WHAT IS EXPECTED: Start at the line containing "from math import radians", stop at the line containing "turn = (Vector(target)", and set down every line in that stretch exactly as written, and nothing else.

GIVEN MATERIAL:
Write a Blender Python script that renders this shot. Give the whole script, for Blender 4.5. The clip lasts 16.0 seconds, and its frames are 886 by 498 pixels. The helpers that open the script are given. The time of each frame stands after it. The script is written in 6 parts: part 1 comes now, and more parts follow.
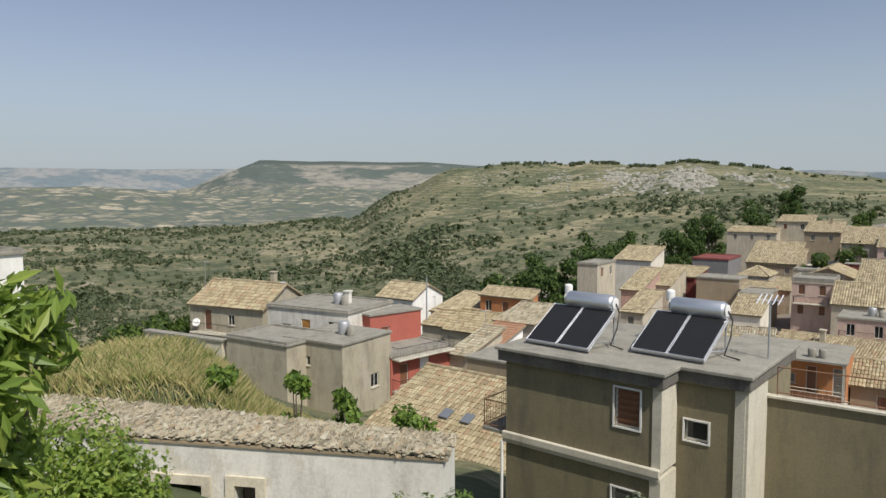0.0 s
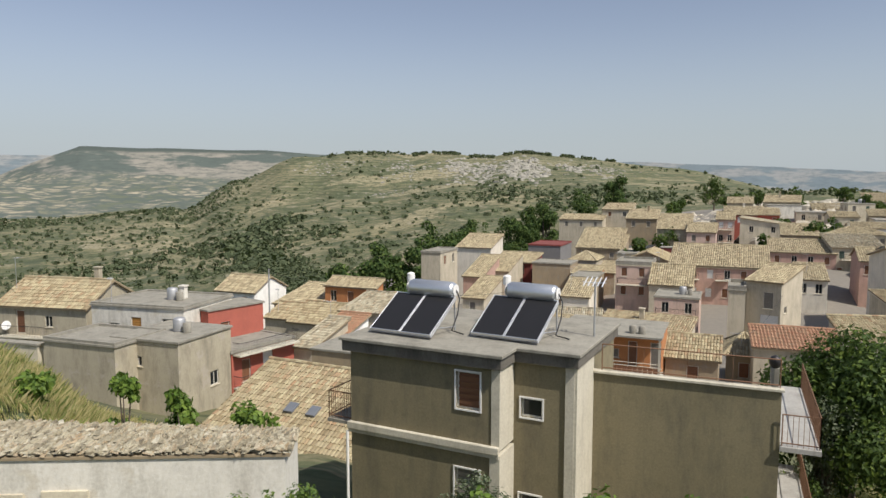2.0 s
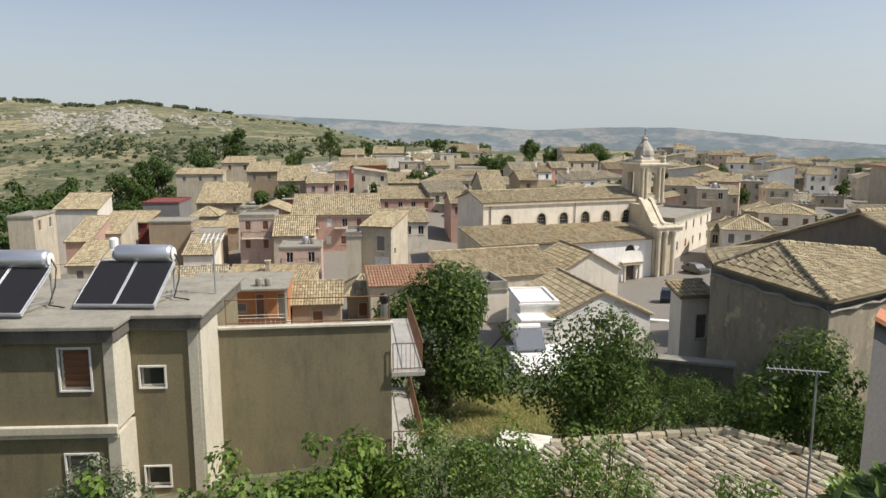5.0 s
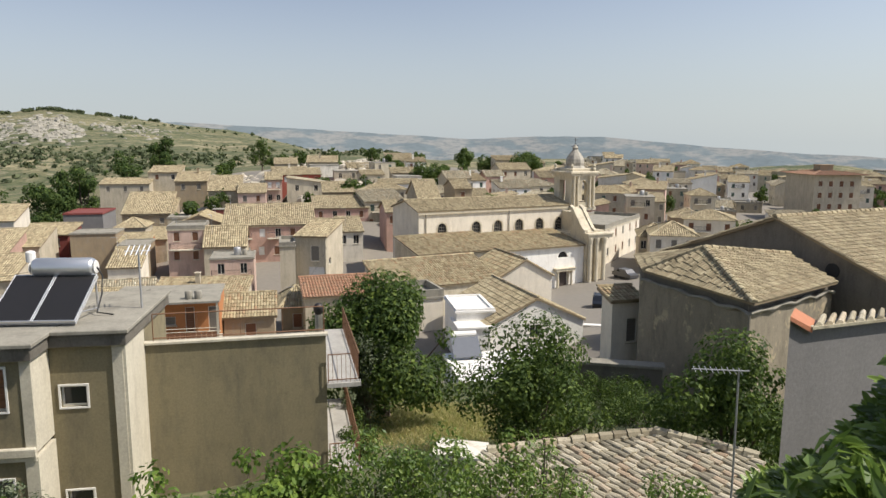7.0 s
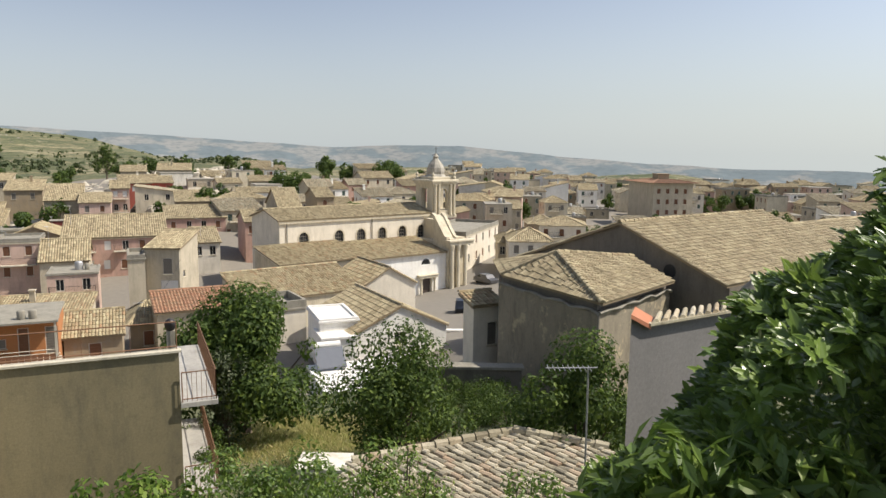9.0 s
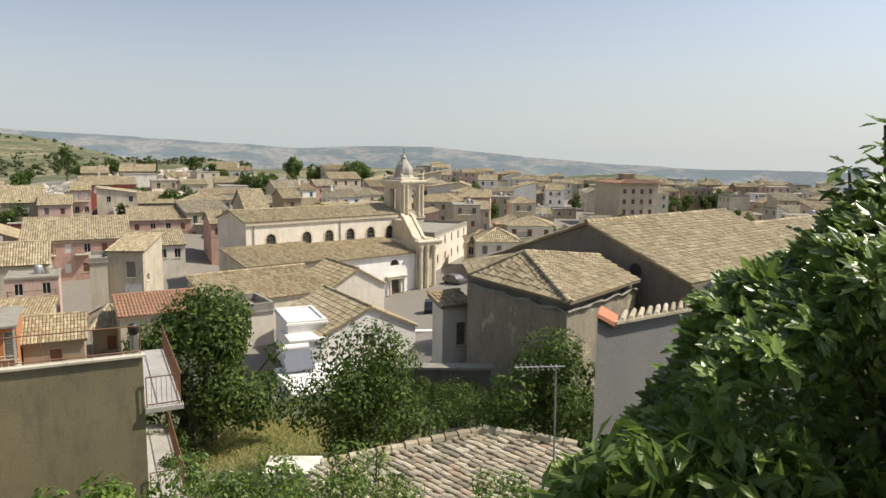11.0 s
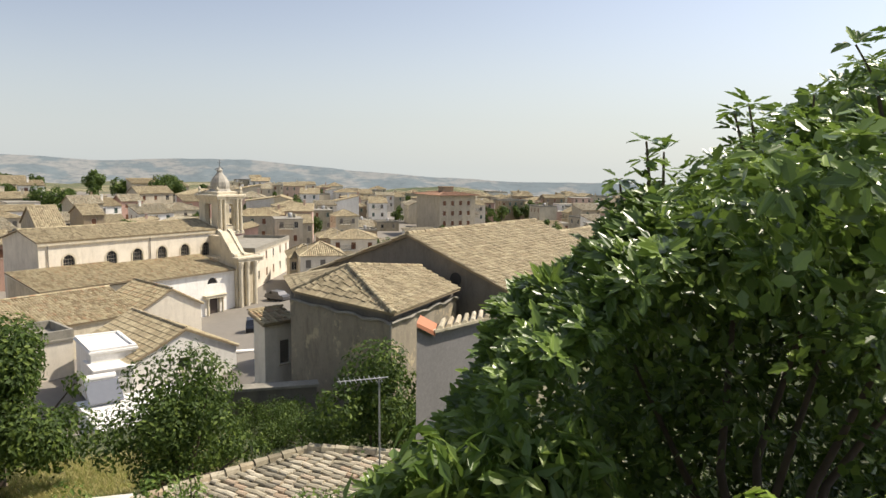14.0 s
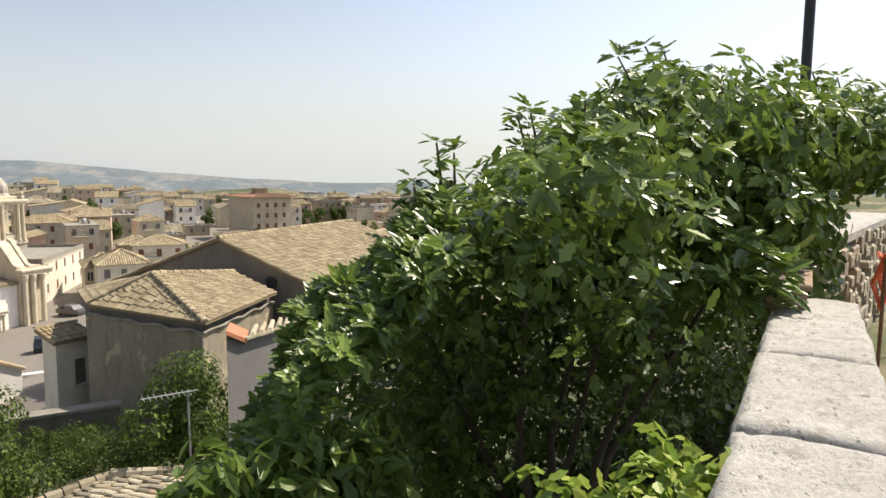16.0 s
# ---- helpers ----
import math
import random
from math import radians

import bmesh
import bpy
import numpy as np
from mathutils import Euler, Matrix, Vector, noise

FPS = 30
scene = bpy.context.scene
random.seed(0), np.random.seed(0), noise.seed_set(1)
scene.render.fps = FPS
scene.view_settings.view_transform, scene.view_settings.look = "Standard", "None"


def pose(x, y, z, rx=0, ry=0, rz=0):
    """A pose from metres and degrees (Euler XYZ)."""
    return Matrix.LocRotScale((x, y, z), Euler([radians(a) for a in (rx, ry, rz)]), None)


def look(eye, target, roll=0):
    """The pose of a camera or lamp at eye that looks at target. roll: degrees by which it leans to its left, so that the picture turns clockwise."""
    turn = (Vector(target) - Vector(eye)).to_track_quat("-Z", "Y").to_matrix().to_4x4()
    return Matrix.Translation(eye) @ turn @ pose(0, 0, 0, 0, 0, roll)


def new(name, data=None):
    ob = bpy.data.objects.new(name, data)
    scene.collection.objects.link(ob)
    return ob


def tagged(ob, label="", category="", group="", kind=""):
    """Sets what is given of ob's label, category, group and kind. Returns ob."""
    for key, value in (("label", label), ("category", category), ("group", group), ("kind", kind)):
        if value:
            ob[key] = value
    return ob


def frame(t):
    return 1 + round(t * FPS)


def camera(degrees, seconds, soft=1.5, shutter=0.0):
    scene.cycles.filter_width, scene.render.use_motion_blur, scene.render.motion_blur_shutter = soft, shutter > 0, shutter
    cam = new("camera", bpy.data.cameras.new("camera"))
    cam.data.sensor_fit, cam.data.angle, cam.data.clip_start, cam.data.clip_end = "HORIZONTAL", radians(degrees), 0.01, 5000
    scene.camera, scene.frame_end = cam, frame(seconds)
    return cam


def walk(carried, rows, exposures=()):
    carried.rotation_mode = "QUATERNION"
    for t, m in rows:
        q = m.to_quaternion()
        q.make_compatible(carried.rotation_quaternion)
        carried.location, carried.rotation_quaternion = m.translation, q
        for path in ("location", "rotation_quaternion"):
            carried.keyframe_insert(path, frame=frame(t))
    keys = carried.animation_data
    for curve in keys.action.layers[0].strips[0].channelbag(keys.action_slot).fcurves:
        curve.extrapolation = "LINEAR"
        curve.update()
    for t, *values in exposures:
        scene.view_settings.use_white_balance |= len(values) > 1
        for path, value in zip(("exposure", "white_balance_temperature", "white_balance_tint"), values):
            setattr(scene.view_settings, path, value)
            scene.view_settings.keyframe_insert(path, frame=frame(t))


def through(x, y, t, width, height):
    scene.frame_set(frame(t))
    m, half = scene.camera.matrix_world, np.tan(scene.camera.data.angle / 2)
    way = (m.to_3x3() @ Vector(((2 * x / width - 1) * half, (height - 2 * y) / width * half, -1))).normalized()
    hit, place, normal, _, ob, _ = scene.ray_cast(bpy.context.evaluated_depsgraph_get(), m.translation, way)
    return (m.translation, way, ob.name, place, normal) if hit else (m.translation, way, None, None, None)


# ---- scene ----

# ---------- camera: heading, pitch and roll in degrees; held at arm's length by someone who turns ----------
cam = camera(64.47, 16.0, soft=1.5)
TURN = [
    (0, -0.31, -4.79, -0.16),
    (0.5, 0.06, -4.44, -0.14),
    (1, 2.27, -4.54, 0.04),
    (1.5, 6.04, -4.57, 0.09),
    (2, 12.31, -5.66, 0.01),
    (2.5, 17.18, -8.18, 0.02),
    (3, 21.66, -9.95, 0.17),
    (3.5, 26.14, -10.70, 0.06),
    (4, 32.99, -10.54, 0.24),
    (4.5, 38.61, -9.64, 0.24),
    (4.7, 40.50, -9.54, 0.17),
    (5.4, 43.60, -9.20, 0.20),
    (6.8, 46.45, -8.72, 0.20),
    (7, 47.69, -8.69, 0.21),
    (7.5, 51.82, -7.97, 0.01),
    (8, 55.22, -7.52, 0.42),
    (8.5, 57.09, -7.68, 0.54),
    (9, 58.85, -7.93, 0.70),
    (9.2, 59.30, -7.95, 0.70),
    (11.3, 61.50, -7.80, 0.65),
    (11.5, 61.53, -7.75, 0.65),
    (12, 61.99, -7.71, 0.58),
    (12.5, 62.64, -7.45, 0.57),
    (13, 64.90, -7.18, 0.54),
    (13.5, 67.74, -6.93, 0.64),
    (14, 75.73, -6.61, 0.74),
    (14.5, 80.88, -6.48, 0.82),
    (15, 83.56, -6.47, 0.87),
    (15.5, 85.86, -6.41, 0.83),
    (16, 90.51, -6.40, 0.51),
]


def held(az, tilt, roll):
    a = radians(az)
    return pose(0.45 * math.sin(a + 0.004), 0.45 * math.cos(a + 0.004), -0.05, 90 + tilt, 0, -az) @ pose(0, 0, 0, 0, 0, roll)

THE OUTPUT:
from math import radians

import bmesh
import bpy
import numpy as np
from mathutils import Euler, Matrix, Vector, noise

FPS = 30
scene = bpy.context.scene
random.seed(0), np.random.seed(0), noise.seed_set(1)
scene.render.fps = FPS
scene.view_settings.view_transform, scene.view_settings.look = "Standard", "None"


def pose(x, y, z, rx=0, ry=0, rz=0):
    """A pose from metres and degrees (Euler XYZ)."""
    return Matrix.LocRotScale((x, y, z), Euler([radians(a) for a in (rx, ry, rz)]), None)


def look(eye, target, roll=0):
    """The pose of a camera or lamp at eye that looks at target. roll: degrees by which it leans to its left, so that the picture turns clockwise."""
    turn = (Vector(target) - Vector(eye)).to_track_quat("-Z", "Y").to_matrix().to_4x4()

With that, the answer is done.